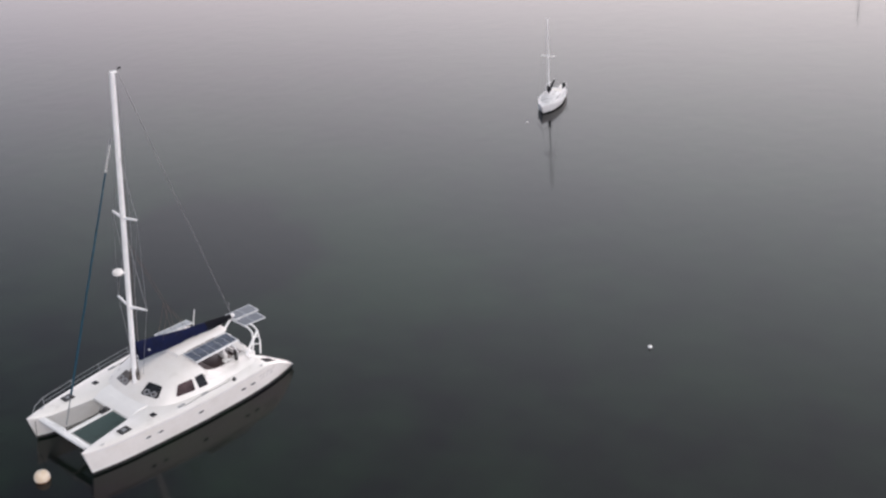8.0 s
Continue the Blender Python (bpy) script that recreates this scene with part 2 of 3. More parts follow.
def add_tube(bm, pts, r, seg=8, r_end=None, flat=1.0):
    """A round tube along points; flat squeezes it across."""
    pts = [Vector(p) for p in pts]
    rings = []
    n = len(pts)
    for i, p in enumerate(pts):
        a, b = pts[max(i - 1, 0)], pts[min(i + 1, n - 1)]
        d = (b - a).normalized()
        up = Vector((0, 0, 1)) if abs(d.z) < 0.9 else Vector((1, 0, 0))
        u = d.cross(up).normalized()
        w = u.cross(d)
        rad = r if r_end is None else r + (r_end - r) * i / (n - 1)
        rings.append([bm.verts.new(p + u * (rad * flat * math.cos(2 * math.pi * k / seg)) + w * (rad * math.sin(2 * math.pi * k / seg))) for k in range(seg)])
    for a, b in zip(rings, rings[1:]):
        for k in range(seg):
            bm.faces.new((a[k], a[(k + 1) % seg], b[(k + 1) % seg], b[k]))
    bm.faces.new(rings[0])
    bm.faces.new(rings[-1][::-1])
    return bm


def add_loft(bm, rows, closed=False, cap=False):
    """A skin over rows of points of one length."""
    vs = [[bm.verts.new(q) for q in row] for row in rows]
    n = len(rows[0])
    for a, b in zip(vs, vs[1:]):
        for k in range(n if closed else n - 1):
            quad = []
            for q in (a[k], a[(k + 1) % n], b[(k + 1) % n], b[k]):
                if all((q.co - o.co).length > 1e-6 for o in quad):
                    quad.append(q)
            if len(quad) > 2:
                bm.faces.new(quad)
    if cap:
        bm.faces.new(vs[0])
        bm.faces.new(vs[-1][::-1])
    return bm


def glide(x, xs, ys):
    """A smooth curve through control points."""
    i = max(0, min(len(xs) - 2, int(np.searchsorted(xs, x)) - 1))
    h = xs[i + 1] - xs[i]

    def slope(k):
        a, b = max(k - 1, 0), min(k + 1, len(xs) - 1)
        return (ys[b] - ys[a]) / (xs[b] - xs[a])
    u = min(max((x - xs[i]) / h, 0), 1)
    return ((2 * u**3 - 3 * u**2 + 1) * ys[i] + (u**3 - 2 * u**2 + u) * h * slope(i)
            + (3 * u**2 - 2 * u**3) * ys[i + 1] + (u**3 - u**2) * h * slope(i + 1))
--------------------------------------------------
Give every line above again exactly, with no pictures.

EXERCISE ANSWER –
8.0 s
Continue the Blender Python (bpy) script that recreates this scene with part 2 of 3. More parts follow.
def add_tube(bm, pts, r, seg=8, r_end=None, flat=1.0):
    """A round tube along points; flat squeezes it across."""
    pts = [Vector(p) for p in pts]
    rings = []
    n = len(pts)
    for i, p in enumerate(pts):
        a, b = pts[max(i - 1, 0)], pts[min(i + 1, n - 1)]
        d = (b - a).normalized()
        up = Vector((0, 0, 1)) if abs(d.z) < 0.9 else Vector((1, 0, 0))
        u = d.cross(up).normalized()
        w = u.cross(d)
        rad = r if r_end is None else r + (r_end - r) * i / (n - 1)
        rings.append([bm.verts.new(p + u * (rad * flat * math.cos(2 * math.pi * k / seg)) + w * (rad * math.sin(2 * math.pi * k / seg))) for k in range(seg)])
    for a, b in zip(rings, rings[1:]):
        for k in range(seg):
            bm.faces.new((a[k], a[(k + 1) % seg], b[(k + 1) % seg], b[k]))
    bm.faces.new(rings[0])
    bm.faces.new(rings[-1][::-1])
    return bm


def add_loft(bm, rows, closed=False, cap=False):
    """A skin over rows of points of one length."""
    vs = [[bm.verts.new(q) for q in row] for row in rows]
    n = len(rows[0])
    for a, b in zip(vs, vs[1:]):
        for k in range(n if closed else n - 1):
            quad = []
            for q in (a[k], a[(k + 1) % n], b[(k + 1) % n], b[k]):
                if all((q.co - o.co).length > 1e-6 for o in quad):
                    quad.append(q)
            if len(quad) > 2:
                bm.faces.new(quad)
    if cap:
        bm.faces.new(vs[0])
        bm.faces.new(vs[-1][::-1])
    return bm


def glide(x, xs, ys):
    """A smooth curve through control points."""
    i = max(0, min(len(xs) - 2, int(np.searchsorted(xs, x)) - 1))
    h = xs[i + 1] - xs[i]

    def slope(k):
        a, b = max(k - 1, 0), min(k + 1, len(xs) - 1)
        return (ys[b] - ys[a]) / (xs[b] - xs[a])
    u = min(max((x - xs[i]) / h, 0), 1)
    return ((2 * u**3 - 3 * u**2 + 1) * ys[i] + (u**3 - 2 * u**2 + u) * h * slope(i)
            + (3 * u**2 - 2 * u**3) * ys[i + 1] + (u**3 - u**2) * h * slope(i + 1))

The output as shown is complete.